▶ **Instructions to follow**
Output each line exactly as it appears, skipping any embedded picture.

▶ **Dataset excerpt**
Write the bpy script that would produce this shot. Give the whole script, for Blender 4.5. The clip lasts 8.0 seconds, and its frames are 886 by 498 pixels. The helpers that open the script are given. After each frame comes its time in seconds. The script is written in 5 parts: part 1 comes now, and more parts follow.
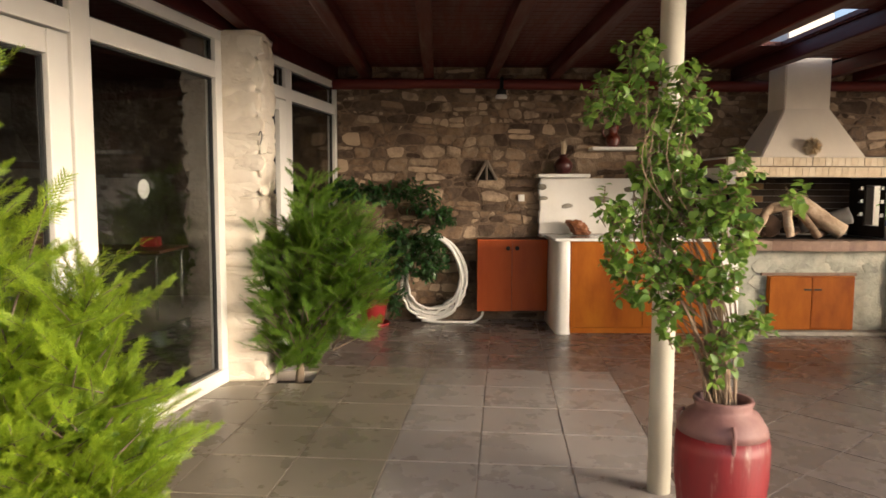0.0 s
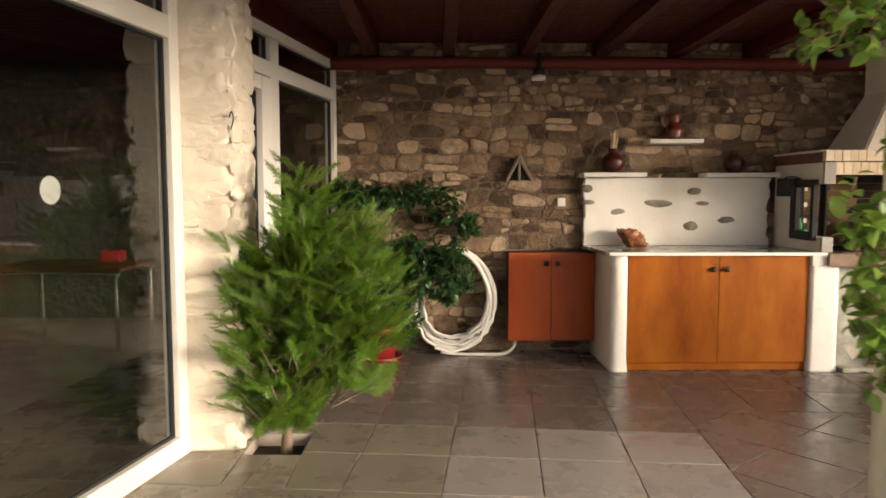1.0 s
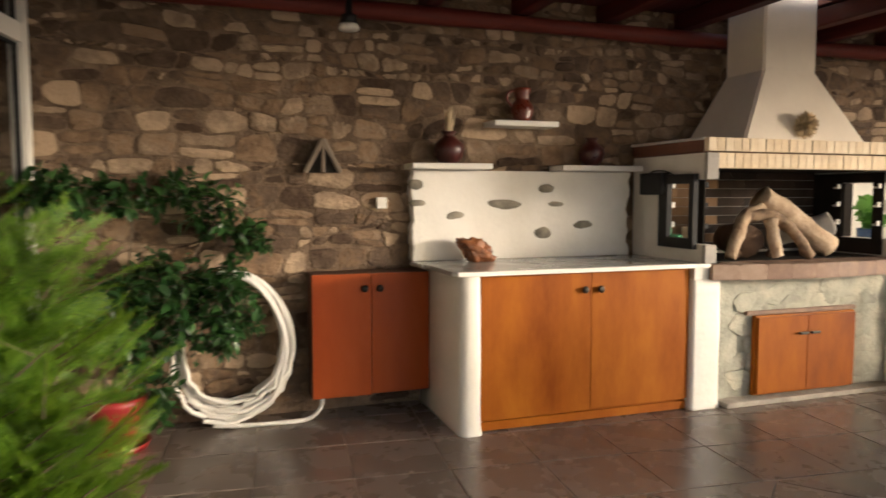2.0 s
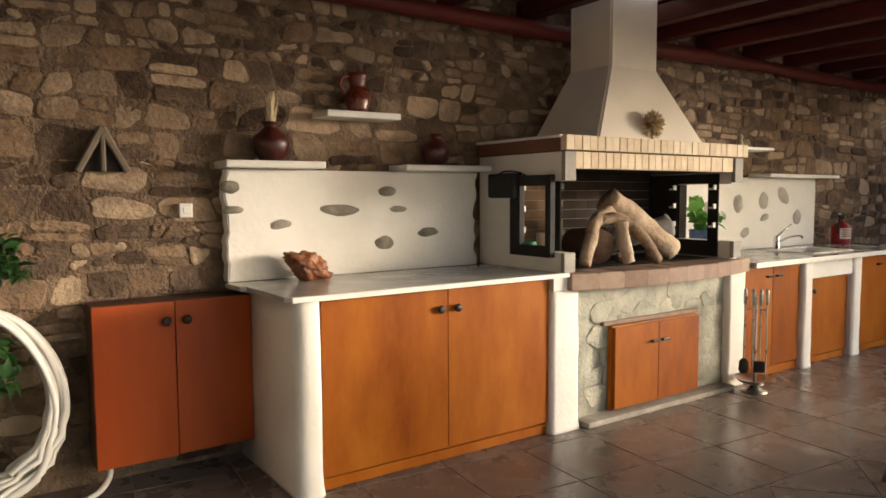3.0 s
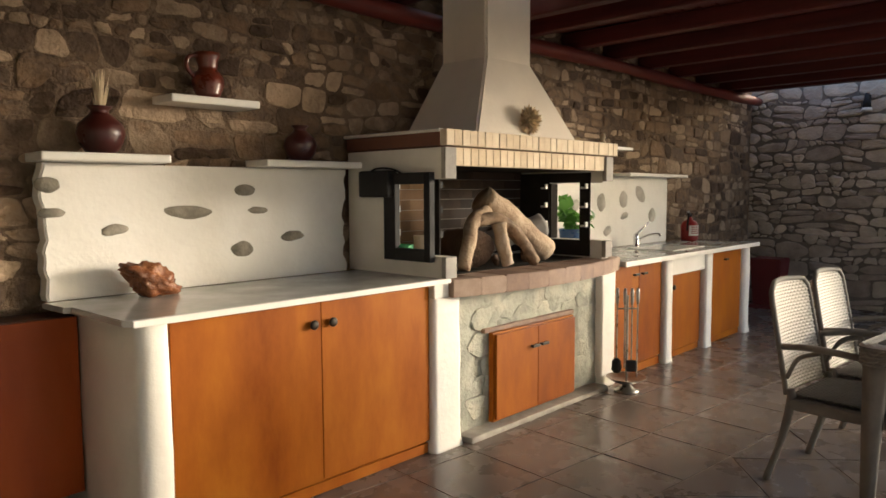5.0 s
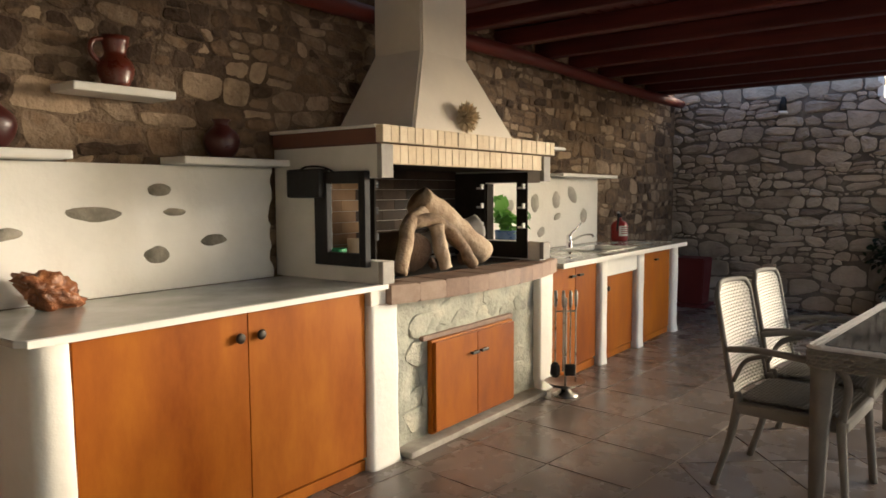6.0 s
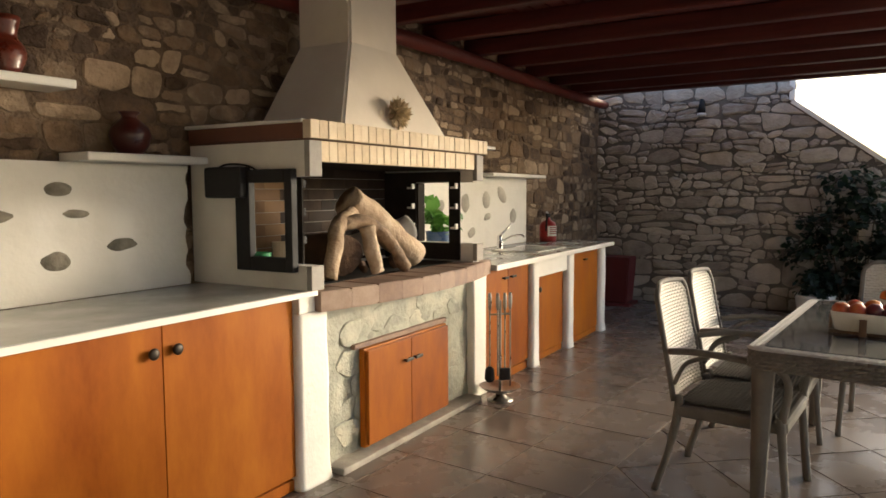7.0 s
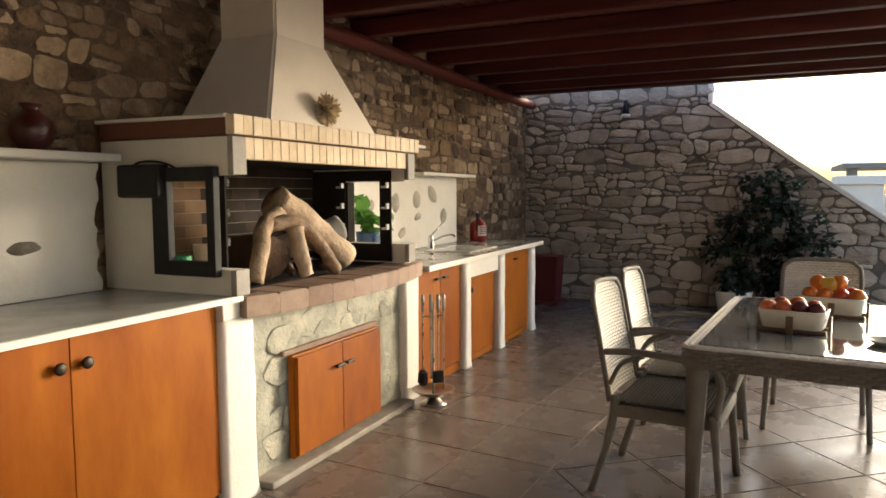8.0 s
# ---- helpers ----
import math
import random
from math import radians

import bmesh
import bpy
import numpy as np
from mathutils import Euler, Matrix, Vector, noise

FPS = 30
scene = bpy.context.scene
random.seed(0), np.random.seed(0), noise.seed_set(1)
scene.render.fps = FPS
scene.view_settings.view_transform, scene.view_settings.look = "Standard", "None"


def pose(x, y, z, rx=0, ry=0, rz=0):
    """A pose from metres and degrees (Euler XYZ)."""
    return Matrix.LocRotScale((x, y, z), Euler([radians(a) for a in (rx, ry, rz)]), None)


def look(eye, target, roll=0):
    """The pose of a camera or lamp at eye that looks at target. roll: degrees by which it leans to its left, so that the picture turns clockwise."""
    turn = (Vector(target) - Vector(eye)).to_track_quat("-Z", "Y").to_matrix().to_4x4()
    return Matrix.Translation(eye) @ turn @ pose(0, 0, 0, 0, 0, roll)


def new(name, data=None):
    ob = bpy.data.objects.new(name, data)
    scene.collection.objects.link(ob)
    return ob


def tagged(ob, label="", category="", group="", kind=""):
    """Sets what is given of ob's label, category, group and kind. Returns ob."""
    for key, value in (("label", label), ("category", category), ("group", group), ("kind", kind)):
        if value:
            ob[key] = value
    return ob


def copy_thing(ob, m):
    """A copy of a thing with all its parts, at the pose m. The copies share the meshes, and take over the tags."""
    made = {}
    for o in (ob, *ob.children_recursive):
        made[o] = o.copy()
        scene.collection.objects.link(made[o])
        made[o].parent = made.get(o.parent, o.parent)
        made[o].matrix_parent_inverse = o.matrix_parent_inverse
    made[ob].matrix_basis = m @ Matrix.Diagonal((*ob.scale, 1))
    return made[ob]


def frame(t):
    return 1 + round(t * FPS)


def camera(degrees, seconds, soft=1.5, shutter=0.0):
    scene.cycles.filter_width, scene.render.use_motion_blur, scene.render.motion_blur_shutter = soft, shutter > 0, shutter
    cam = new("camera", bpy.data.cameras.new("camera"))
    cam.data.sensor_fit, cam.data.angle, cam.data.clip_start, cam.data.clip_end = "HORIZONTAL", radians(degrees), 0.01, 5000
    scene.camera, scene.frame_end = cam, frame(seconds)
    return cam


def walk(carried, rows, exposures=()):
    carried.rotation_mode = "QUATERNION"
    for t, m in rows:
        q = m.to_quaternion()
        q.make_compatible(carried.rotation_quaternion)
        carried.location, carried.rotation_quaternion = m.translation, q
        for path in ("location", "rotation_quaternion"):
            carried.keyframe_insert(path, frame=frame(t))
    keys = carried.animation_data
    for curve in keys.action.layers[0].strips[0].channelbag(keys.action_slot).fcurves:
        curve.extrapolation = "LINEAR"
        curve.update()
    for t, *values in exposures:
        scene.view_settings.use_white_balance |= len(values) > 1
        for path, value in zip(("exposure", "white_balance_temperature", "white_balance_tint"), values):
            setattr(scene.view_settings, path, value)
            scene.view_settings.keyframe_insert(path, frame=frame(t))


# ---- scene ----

▶ **Complete output**
Write the bpy script that would produce this shot. Give the whole script, for Blender 4.5. The clip lasts 8.0 seconds, and its frames are 886 by 498 pixels. The helpers that open the script are given. After each frame comes its time in seconds. The script is written in 5 parts: part 1 comes now, and more parts follow.
0.0 s
1.0 s
2.0 s
3.0 s
5.0 s
6.0 s
7.0 s
8.0 s
# ---- helpers ----
import math
import random
from math import radians

import bmesh
import bpy
import numpy as np
from mathutils import Euler, Matrix, Vector, noise

FPS = 30
scene = bpy.context.scene
random.seed(0), np.random.seed(0), noise.seed_set(1)
scene.render.fps = FPS
scene.view_settings.view_transform, scene.view_settings.look = "Standard", "None"


def pose(x, y, z, rx=0, ry=0, rz=0):
    """A pose from metres and degrees (Euler XYZ)."""
    return Matrix.LocRotScale((x, y, z), Euler([radians(a) for a in (rx, ry, rz)]), None)


def look(eye, target, roll=0):
    """The pose of a camera or lamp at eye that looks at target. roll: degrees by which it leans to its left, so that the picture turns clockwise."""
    turn = (Vector(target) - Vector(eye)).to_track_quat("-Z", "Y").to_matrix().to_4x4()
    return Matrix.Translation(eye) @ turn @ pose(0, 0, 0, 0, 0, roll)


def new(name, data=None):
    ob = bpy.data.objects.new(name, data)
    scene.collection.objects.link(ob)
    return ob


def tagged(ob, label="", category="", group="", kind=""):
    """Sets what is given of ob's label, category, group and kind. Returns ob."""
    for key, value in (("label", label), ("category", category), ("group", group), ("kind", kind)):
        if value:
            ob[key] = value
    return ob


def copy_thing(ob, m):
    """A copy of a thing with all its parts, at the pose m. The copies share the meshes, and take over the tags."""
    made = {}
    for o in (ob, *ob.children_recursive):
        made[o] = o.copy()
        scene.collection.objects.link(made[o])
        made[o].parent = made.get(o.parent, o.parent)
        made[o].matrix_parent_inverse = o.matrix_parent_inverse
    made[ob].matrix_basis = m @ Matrix.Diagonal((*ob.scale, 1))
    return made[ob]


def frame(t):
    return 1 + round(t * FPS)


def camera(degrees, seconds, soft=1.5, shutter=0.0):
    scene.cycles.filter_width, scene.render.use_motion_blur, scene.render.motion_blur_shutter = soft, shutter > 0, shutter
    cam = new("camera", bpy.data.cameras.new("camera"))
    cam.data.sensor_fit, cam.data.angle, cam.data.clip_start, cam.data.clip_end = "HORIZONTAL", radians(degrees), 0.01, 5000
    scene.camera, scene.frame_end = cam, frame(seconds)
    return cam


def walk(carried, rows, exposures=()):
    carried.rotation_mode = "QUATERNION"
    for t, m in rows:
        q = m.to_quaternion()
        q.make_compatible(carried.rotation_quaternion)
        carried.location, carried.rotation_quaternion = m.translation, q
        for path in ("location", "rotation_quaternion"):
            carried.keyframe_insert(path, frame=frame(t))
    keys = carried.animation_data
    for curve in keys.action.layers[0].strips[0].channelbag(keys.action_slot).fcurves:
        curve.extrapolation = "LINEAR"
        curve.update()
    for t, *values in exposures:
        scene.view_settings.use_white_balance |= len(values) > 1
        for path, value in zip(("exposure", "white_balance_temperature", "white_balance_tint"), values):
            setattr(scene.view_settings, path, value)
            scene.view_settings.keyframe_insert(path, frame=frame(t))


# ---- scene ----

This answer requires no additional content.